Как-то вечером я сидела и молча глядела на черное покрывало на манекене, сделанном по фигуре покойного портного Анри Пико. В комнате, кроме меня, никого не было, я была уверена в этом. Запретный предмет стоял прямо передо мной. И мне захотелось хоть одним глазком на него взглянуть. Я приподняла черную ткань. Под ней оказалась фигура пузатого мужчины: старая древесина да полусгнившая холстина – вот и все, что напоминало о покойном месье Пико. Ткань, из которой была сделана грудь манекена, уже не обтягивала деревянный каркас, но провисла внутрь, а сам каркас утерял былую твердость и полировку.
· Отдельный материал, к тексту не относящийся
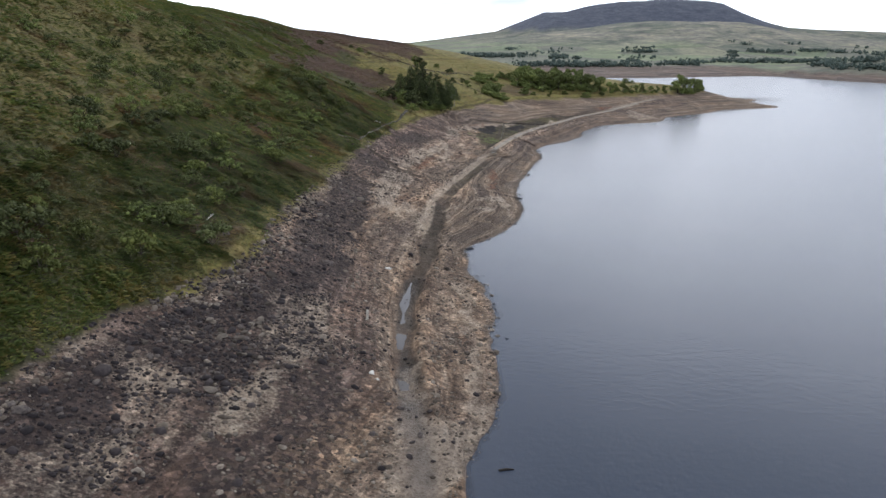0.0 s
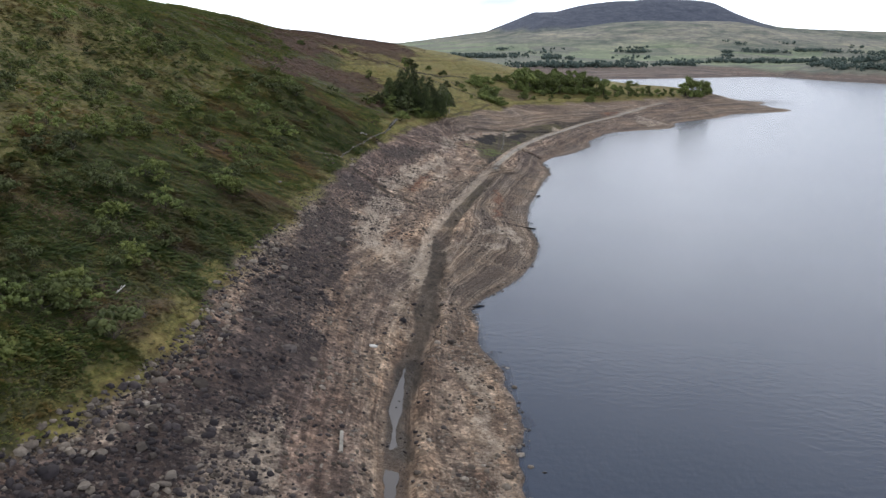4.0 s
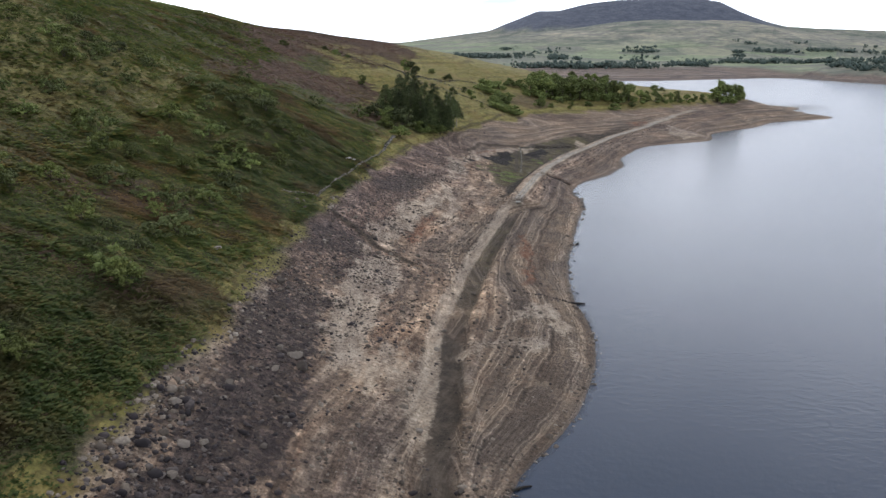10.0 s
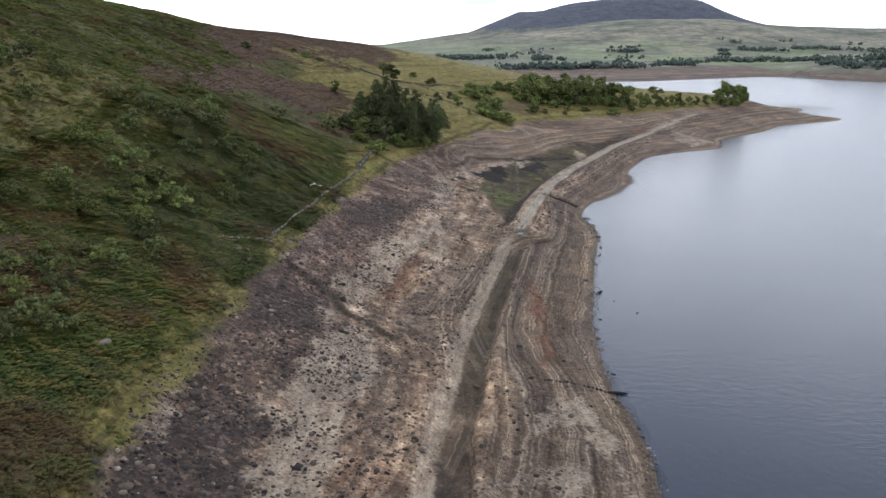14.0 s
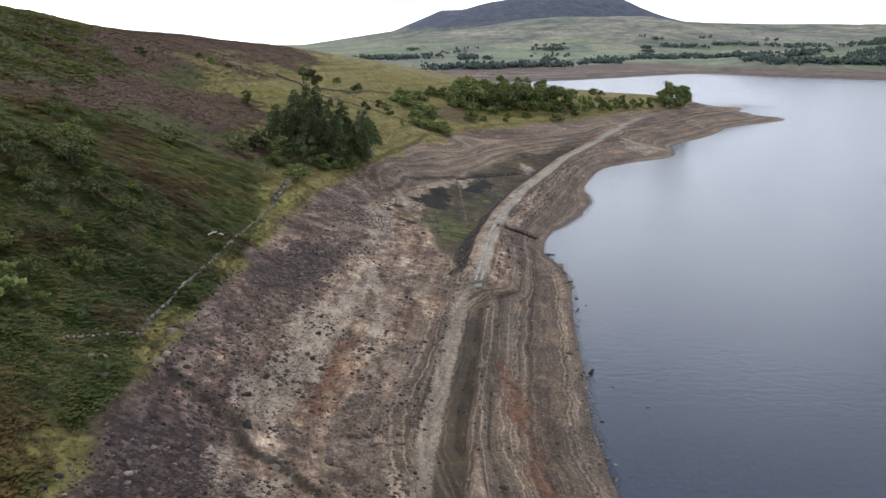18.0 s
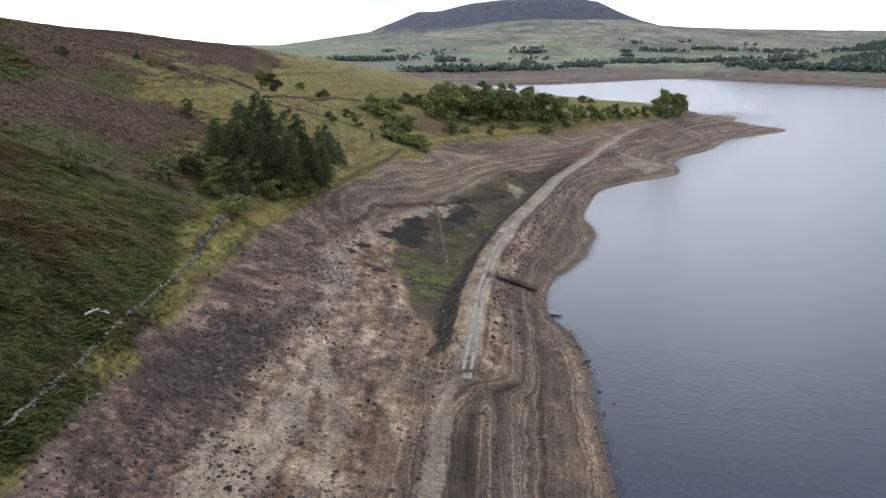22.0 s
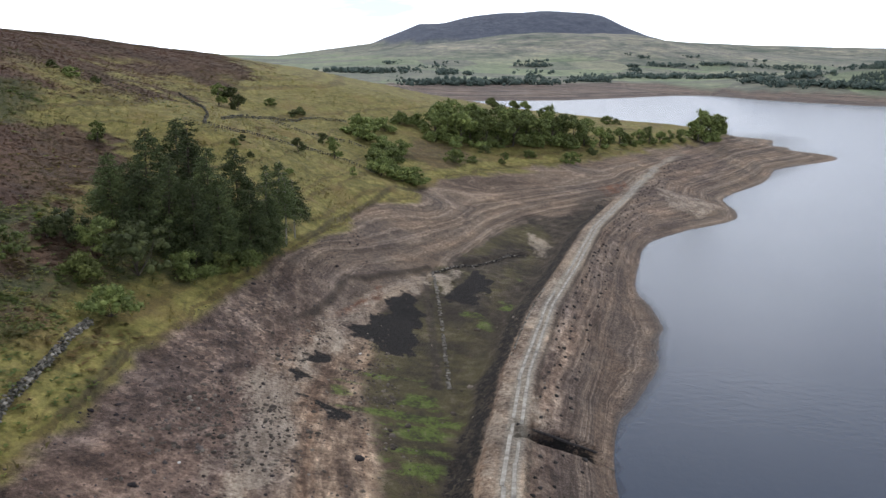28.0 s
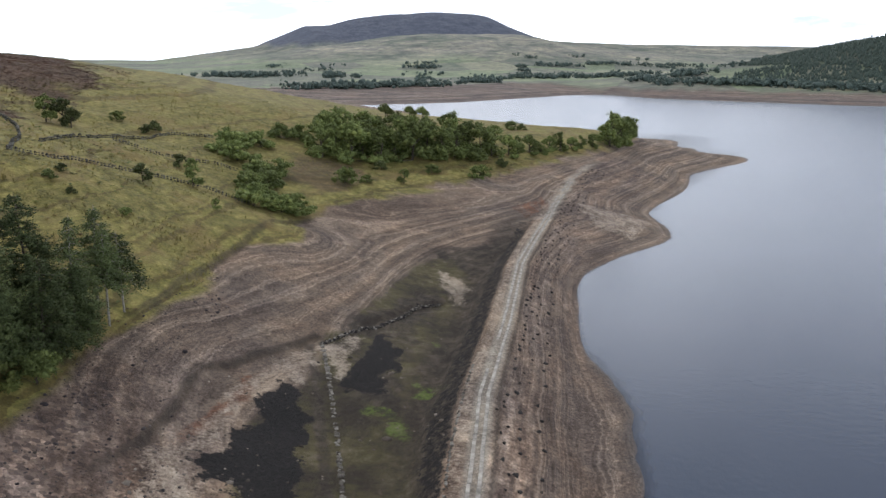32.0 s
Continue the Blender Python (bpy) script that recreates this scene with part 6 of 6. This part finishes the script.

Я вообразила себе Анри Пико, когда тот еще был молод и крепок, этаким щеголеватым господином с безукоризненными манерами, портным в расцвете лет, женившимся на молоденькой толстушке, который ловко кроил и шил для нее платья и вообще знал толк в пошиве женской одежды, и вскоре, до того как его жизнь внезапно оборвалась, у них родился сын. Я понимала, что мужчина по имени Анри Пико фактически существовал, но могла представить его себе только в виде дряхлого манекена, стоящего перед мной тем вечером, ну или как чуть отреставрированную версию манекена – маленького траченного молью господина с полотняной головой и туловищем из серой поблекшей ткани, с расползшимися швами, с белесыми пуговицами вместо глаз.
Я уже собралась было накинуть обратно черное покрывало, как вдруг за моей спиной послышался шорох. В комнату вошла вдова. Она бесшумно вплыла в комнату, звук ее шагов был заглушен траурным одеянием.